Missbrauch vorbeugen
Um den Folgen eines Missbrauchs der BMA vorzubeugen, kann die Anlage so konzeptioniert und errichtet werden, dass sie anstelle eines unmittelbaren Alarms im gesamten Gebäude einen Alarmierungsprozess auslöst, der auf das Zusammenwirken von Anlagentechnik und organisatorischem Brandschutz setzt. „Viele Planer gehen nach wie vor davon aus, dass Brandmeldeanlagen sofort einen lauten Alarm auslösen müssten. Doch gemäß der relevanten Anwendungsnormen ist das nicht zwingend nötig“, verdeutlicht Nagel. Denkbar ist daher, dass die BMA neben der sofortigen Alarmierung der Feuerwehr eine interne Warnung auslöst, die nicht im gesamten Gebäude, sondern nur in einzelnen definierten Räumen hörbar ist, z. B. dem Sekretariat oder dem Lehrerzimmer einer Schule. Die Schulleitung oder eine andere eingewiesene Person kann dann z. B. über eine Gegensprechanlage prüfen, ob es in der Einrichtung tatsächlich brennt oder es sich möglicherweise um einen Falschalarm handelt. Erst wenn der Brandalarm bestätigt ist oder eine vordefinierte Zeitspanne abgelaufen ist, wird die Alarmierung der anwesenden Personen ausgelöst. Im Falle mutwilliger oder aggressiver Handlungen könnten über die Gegensprechanlage Meldungen aus den betroffenen Räumen eingehen, die über die Situation vor Ort informieren. So können die vordefinierten und erforderlichen Maßnahmen getroffen werden. Im Ernstfall übernimmt die Polizei nun die Einsatzleitung.
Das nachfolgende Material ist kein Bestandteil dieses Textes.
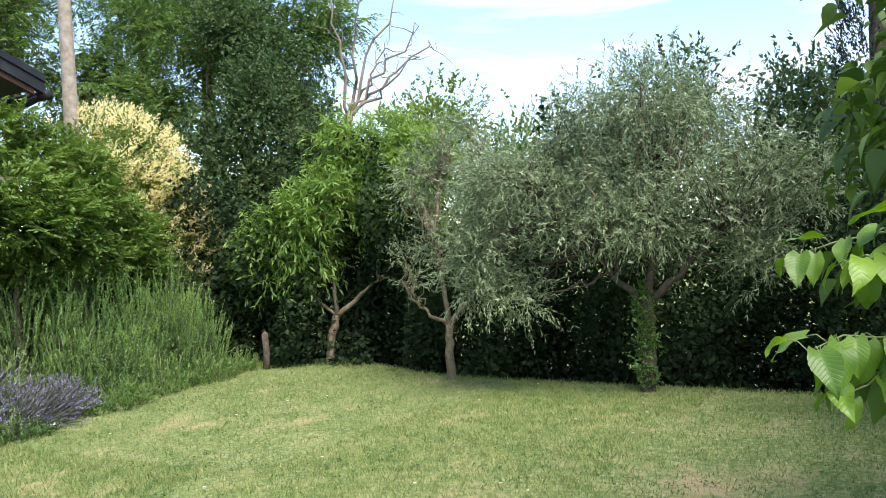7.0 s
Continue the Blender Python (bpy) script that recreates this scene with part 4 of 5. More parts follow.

Lösungen immer individuell
Das Beispiel zeigt, wie sich der scheinbare Zielkonflikt auflöst, wenn Amok- und Brandszenarien zusammen gedacht werden. Wenn bei der Planung zudem das Zusammenspiel von Menschen, Technik und Organisation berücksichtigt wird, entstehen effektive Schutzkonzepte mit hohem Sicherheitsstandard. „Klar muss allerdings sein, dass solche Konzepte lebende Dokumente sind, die regelmäßig überprüft und an geänderte Gegebenheiten angepasst werden müssen“, betont Nagel. Und: Auch wenn die Normen die beschriebenen Möglichkeiten offenlassen, ist es wichtig, die Lösungsansätze auch im Baugenehmigungsbescheid für das jeweilige Gebäude zu verankern.
Die angemessenen Konzepte und Reaktionen und können übrigens in einem Kino, einer Universität oder einem Einkaufszentrum ganz anders aussehen. Dort sind in der Regel viele Personen im gesamten Gebäude und zum Teil auch in einzelnen Räumen verteilt. Insbesondere in Bereichen, in denen gerade keine Gefahr vorhanden ist, kann die Nutzung der vorhandenen Flucht- und Rettungswege möglicherweise eher die Rettung sein als sich zu verbarrikadieren. Auch innerhalb eines Gebäudes müssen unterschiedliche Fallkonstellationen berücksichtigt werden. So sind etwa öffentlich zugängliche Areale bezogen auf die Vortäuschung eines Brandalarms anders zu bewerten als abgeschlossene Technikbereiche.